In bipolar IC technology, all diodes are made from transistor junctions, in order to not have separate process steps for making diodes. The junctions suitable for fast diodes are the emitter-base junctions. So all the diodes of a DTL gate were made inside an IC as multiple emitters of a transistor, with a short over the base-collector junction, to disable the transistor effect and make it work as a bunch of diodes.

At this point in the history of integrated DTL circuits, someone made the observation that seems trivial in hindsight, that removing the short over the base-collector junction allows to use it as the level-shifting diode, saving a diode.

Moreover, this not only saved a diode, but the bipolar transistor effect results in passing current through the reverse-biased level-shifting diode, allowing the fast turn off of the inverting transistor.

So in those early times, when DTL circuits could be made only with bipolar diodes and with bipolar transistors, TTL was the best variant.

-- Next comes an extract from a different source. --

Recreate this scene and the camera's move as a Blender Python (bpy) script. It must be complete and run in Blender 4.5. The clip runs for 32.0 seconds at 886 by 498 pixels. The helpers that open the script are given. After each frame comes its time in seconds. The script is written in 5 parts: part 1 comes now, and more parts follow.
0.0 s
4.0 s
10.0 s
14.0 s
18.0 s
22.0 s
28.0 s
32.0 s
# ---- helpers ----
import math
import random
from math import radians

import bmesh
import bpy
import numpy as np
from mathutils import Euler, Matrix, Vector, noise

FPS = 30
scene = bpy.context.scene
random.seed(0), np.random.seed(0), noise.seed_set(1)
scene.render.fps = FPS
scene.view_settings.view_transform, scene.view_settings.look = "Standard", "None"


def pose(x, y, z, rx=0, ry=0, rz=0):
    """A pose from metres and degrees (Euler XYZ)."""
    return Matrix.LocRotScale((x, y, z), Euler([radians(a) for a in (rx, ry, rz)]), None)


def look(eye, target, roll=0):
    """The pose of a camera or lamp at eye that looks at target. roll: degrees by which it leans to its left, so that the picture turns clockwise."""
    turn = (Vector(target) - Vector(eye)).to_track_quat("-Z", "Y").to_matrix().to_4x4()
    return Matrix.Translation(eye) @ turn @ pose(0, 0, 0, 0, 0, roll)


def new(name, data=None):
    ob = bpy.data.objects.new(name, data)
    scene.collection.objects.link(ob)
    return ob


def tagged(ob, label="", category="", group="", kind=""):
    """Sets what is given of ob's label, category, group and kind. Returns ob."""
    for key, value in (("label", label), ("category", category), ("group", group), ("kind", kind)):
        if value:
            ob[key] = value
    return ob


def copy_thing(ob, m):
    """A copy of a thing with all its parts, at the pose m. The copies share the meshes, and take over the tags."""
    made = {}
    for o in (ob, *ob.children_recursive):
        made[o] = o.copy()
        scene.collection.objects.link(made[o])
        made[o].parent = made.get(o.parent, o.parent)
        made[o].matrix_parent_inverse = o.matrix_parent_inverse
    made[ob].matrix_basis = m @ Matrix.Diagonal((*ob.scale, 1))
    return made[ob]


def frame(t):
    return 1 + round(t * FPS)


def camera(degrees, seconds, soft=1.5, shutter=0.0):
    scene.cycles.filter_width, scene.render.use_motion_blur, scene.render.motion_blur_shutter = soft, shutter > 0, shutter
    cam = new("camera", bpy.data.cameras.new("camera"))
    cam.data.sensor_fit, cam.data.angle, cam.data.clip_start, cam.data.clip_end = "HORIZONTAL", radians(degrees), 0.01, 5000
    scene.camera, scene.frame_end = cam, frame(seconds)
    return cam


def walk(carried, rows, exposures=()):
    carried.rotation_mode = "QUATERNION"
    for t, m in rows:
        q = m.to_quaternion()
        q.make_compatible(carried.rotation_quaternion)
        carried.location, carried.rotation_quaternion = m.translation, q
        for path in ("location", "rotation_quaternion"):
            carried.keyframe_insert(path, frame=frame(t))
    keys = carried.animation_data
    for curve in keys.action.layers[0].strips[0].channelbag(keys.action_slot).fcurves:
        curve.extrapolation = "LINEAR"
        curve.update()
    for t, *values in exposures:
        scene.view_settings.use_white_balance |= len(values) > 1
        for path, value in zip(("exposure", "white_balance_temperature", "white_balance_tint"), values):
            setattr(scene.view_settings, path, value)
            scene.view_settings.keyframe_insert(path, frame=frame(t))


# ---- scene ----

Later, when the bipolar diodes were replaced with Schottky diodes, which store negligible charge when on, and when diode clamps were used over the inverting transistor, so that it no longer reached deep saturation and it no longer stored a big charge, TTL was no longer the optimal implementation and some of the so-called Schottky TTL families were actually DTL circuits, not TTL, but they had retained TTL as a marketing term, as this had become almost synonymous with bipolar logic integrated circuit.

TTL could never be used in discrete circuits, because it is based on bipolar transistors with multiple emitters and/or multiple bases, which have never been available as discrete parts.

diodes are cheaper, smaller, and easier to solder than transistors; ttl took off with integrated circuits

ttl was the default choice for building discrete logic circuits until about 01980, after which point it was obsolete because cmos (74hcxxx, not cd4xxx) was better in every way except esd

if you're running an educational computer lab on a tight budget, esd is still the dominant consideration, because students will burn out all your cmos chips with static after only a few dozen uses, while ttl chips will survive most of their mistakes

but outside a circuit lab or possibly repair of 40-year-old devices there's no reason to use ttl

It depends how "discrete" you mean. If you're using gate ICs, TTL has most of the advantages. If, for some reason, you're limiting yourself to discrete transistors, TTL is going to be hard to implement. These transistor-based projects are mostly done for the bragging rights.